> _REQUIRED TASK_
Write out the material exactly, without any of its pictures.

————————

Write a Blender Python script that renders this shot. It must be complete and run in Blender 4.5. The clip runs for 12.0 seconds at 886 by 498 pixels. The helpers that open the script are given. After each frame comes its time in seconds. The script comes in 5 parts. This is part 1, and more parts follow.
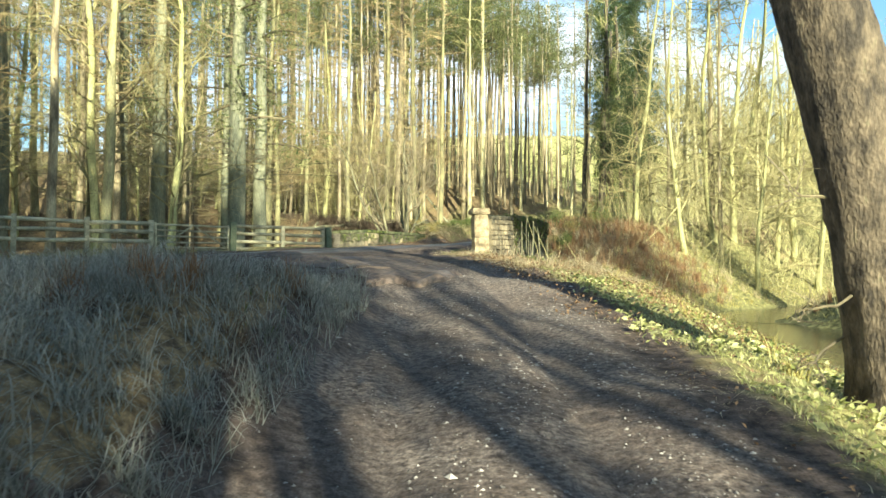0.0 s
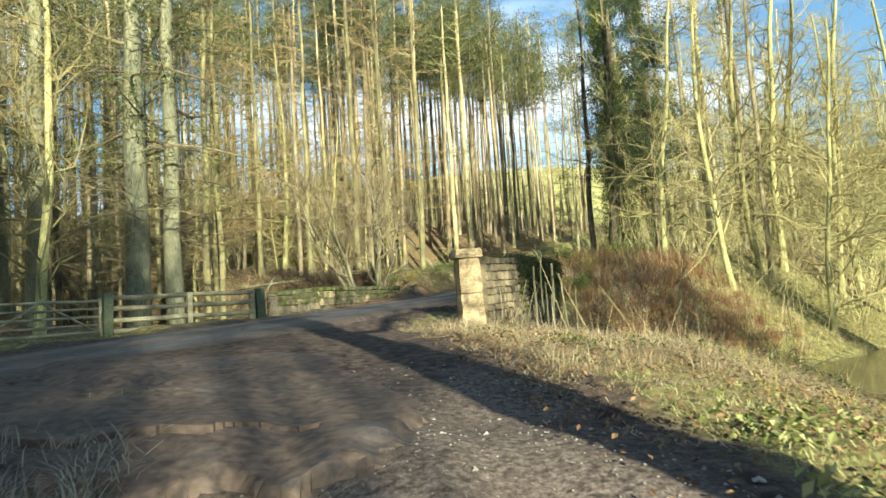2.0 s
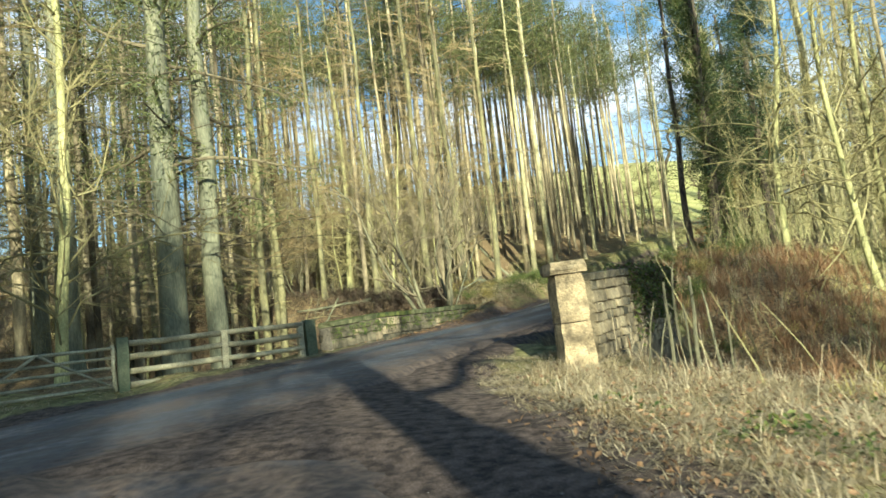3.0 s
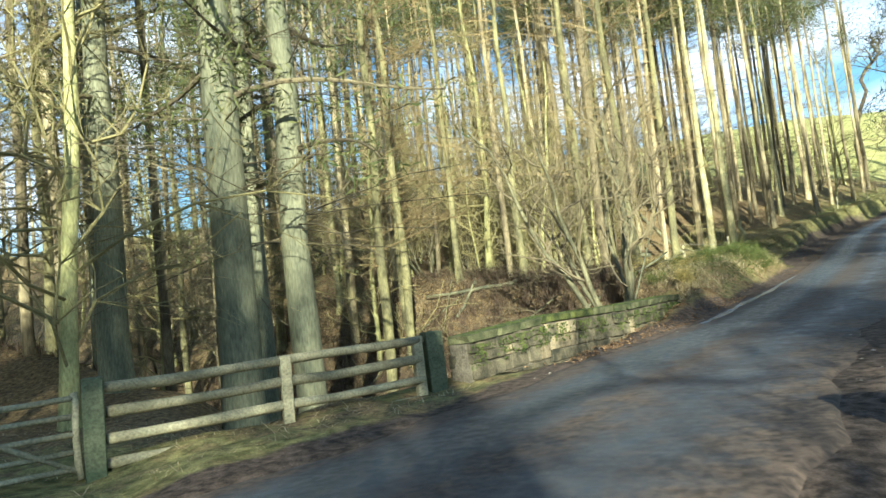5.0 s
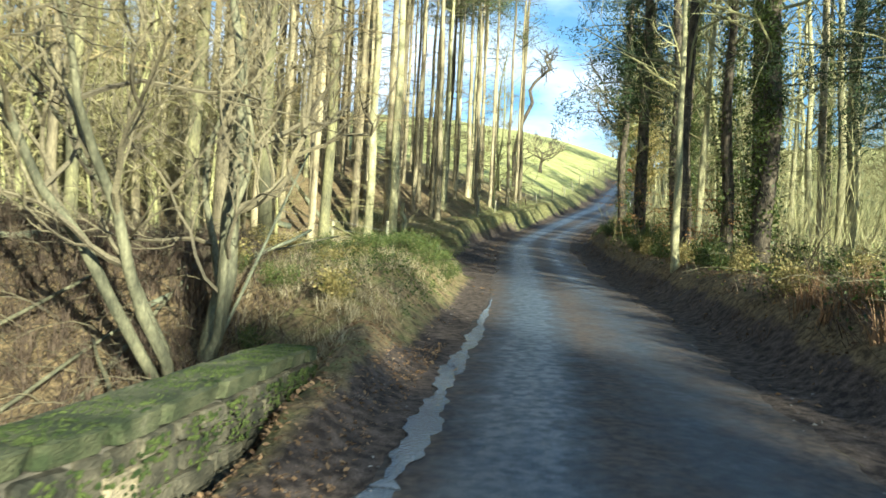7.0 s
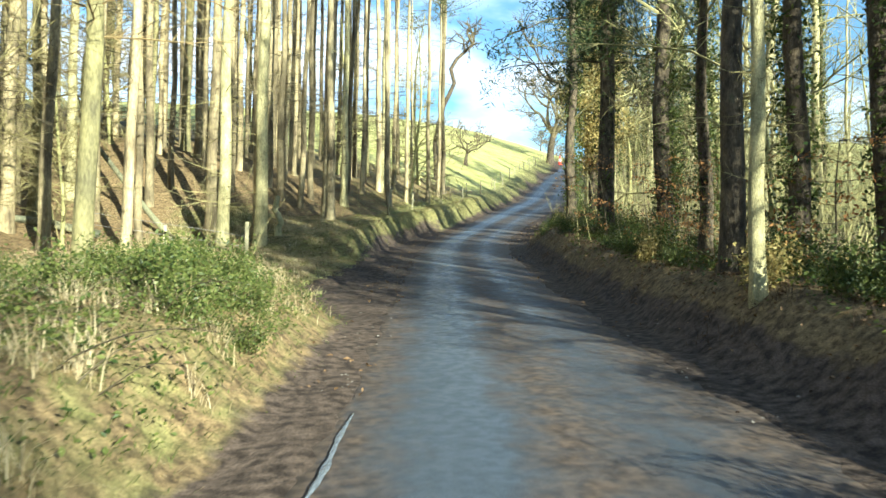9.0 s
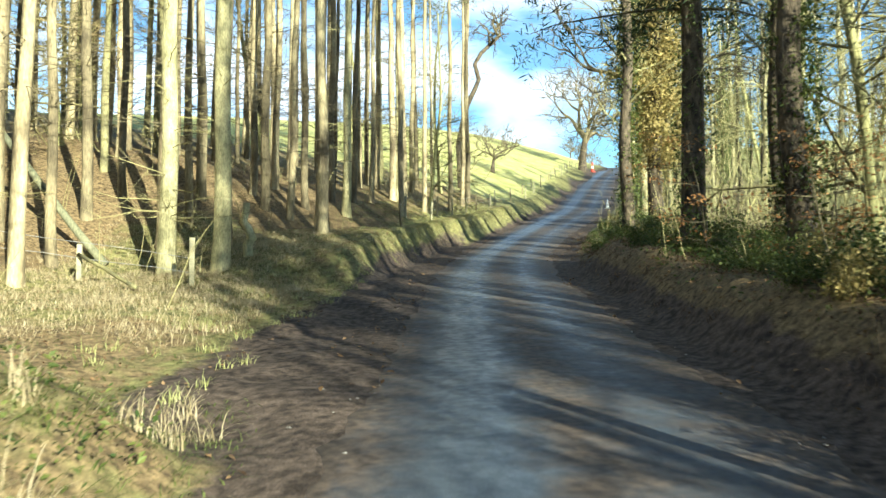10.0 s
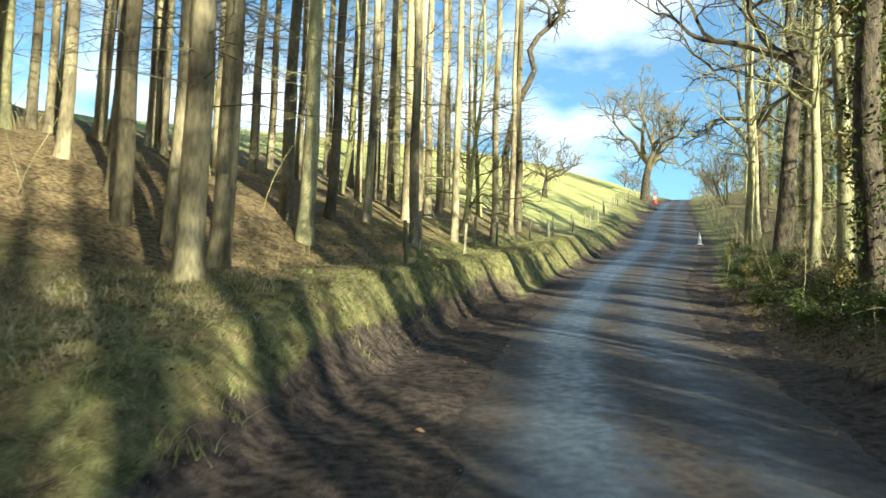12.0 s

————————

> _TASK SOLUTION_
Write a Blender Python script that renders this shot. It must be complete and run in Blender 4.5. The clip runs for 12.0 seconds at 886 by 498 pixels. The helpers that open the script are given. After each frame comes its time in seconds. The script comes in 5 parts. This is part 1, and more parts follow.
0.0 s
2.0 s
3.0 s
5.0 s
7.0 s
9.0 s
10.0 s
12.0 s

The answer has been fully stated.